The Nation’s Report Card – which shows that less than half of students are proficient in every academic subject – offers ample evidence of this. Other evidences are found through the comparison of today’s curriculum with that of past decades.
But the decline in knowledge goes beyond that which is traditionally taught within the walls of a classroom. Younger generations also appear frighteningly clueless about basic knowledge of the outdoors. A recent U.K. survey underscores this point.
According to The Prince’s Countryside Fund, knowledge of the countryside, food, and the farms that grow them is waning. Roughly one in eight of those ages 18 to 24 have never seen a cow in real life. One in six have never been to a farm or seen the country.
Even more startling, however, is the difference in knowledge between generations. When asked to name the seasons in which common fruits and vegetables grow, more than 90 percent of the Boomer generation gave a correct answer. Only 41 percent of the 18 to 24 group were able to do the same.
When narrowed down to the specific fruit of strawberries, only 46 percent of young people were able to name summer as the growing season, while 89 percent of the older generation could do so.
Lest one think that the U.S. is above their English counterparts in knowledge of farming, agriculture, and food sources, one need only look to a recent study which found that seven percent of American adults think that brown cows produce chocolate milk.
But does this lack of knowledge really matter? After all, we live in a modern world in which convenience reigns supreme. What difference does it make if today’s young people are distanced from the land and have little knowledge of how things grow?
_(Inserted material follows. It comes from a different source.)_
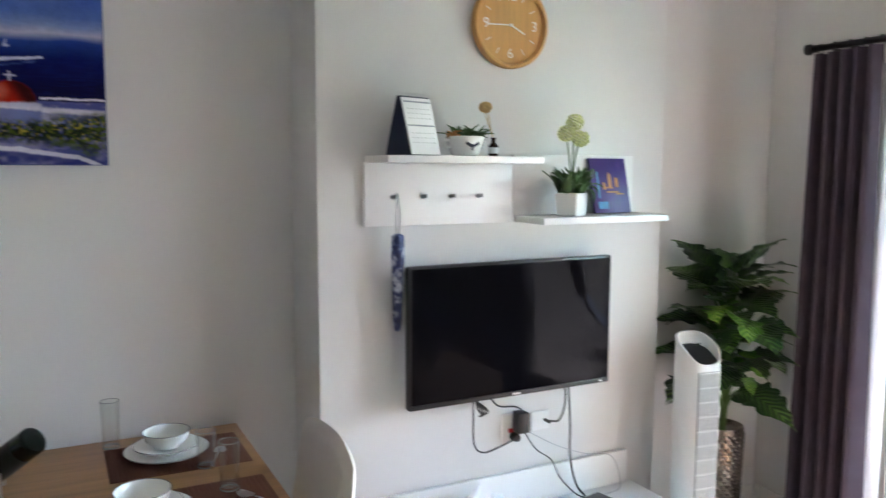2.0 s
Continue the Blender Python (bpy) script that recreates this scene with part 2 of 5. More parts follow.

Thomas Jefferson offered a reason. In his Notes on the State of Virginia, Jefferson opined that the strength and virtue of a nation results from those who are close to the land and till the ground. The reason for this, he argued, was that such an occupation encouraged a strong work ethic and a responsibility for oneself. The opposite practice, he suggested, encouraged corruption and dependency on the government:
“Those who labour in the earth are the chosen people of God, if ever he had a chosen people, whose breasts he has made his peculiar deposit for substantial and genuine virtue. It is the focus in which he keeps alive that sacred fire, which otherwise might escape from the face of the earth. Corruption of morals in the mass of cultivators is a phaenomenon of which no age nor nation has furnished an example. It is the mark set on those, who not looking up to heaven, to their own soil and industry, as does the husbandman, for their subsistance, depend for it on the casualties and caprice of customers. Dependance begets subservience and venality, suffocates the germ of virtue, and prepares fit tools for the designs of ambition. … [G]enerally speaking, the proportion which the aggregate of the other classes of citizens bears in any state to that of its husbandmen, is the proportion of its unsound to its healthy parts, and is a good-enough barometer whereby to measure its degree of corruption. … The mobs of great cities add just so much to the support of pure government, as sores do to the strength of the human body. It is the manners and spirit of a people which preserve a republic in vigour. A degeneracy in these is a canker which soon eats to the heart of its laws and constitution.”
What do you think? Are Jefferson’s words simply the product of a time in which the idea of cheap, abundant food was inconceivable, and as such, hold no sway? Or is there a profound wisdom underlying them? Has our drift away from the land not only led to a decline in knowledge about basic facts concerning the natural world, but also to a loss in the local community and thought-processes which fostered responsibility, individuality, creativity, and a virtuous approach to life?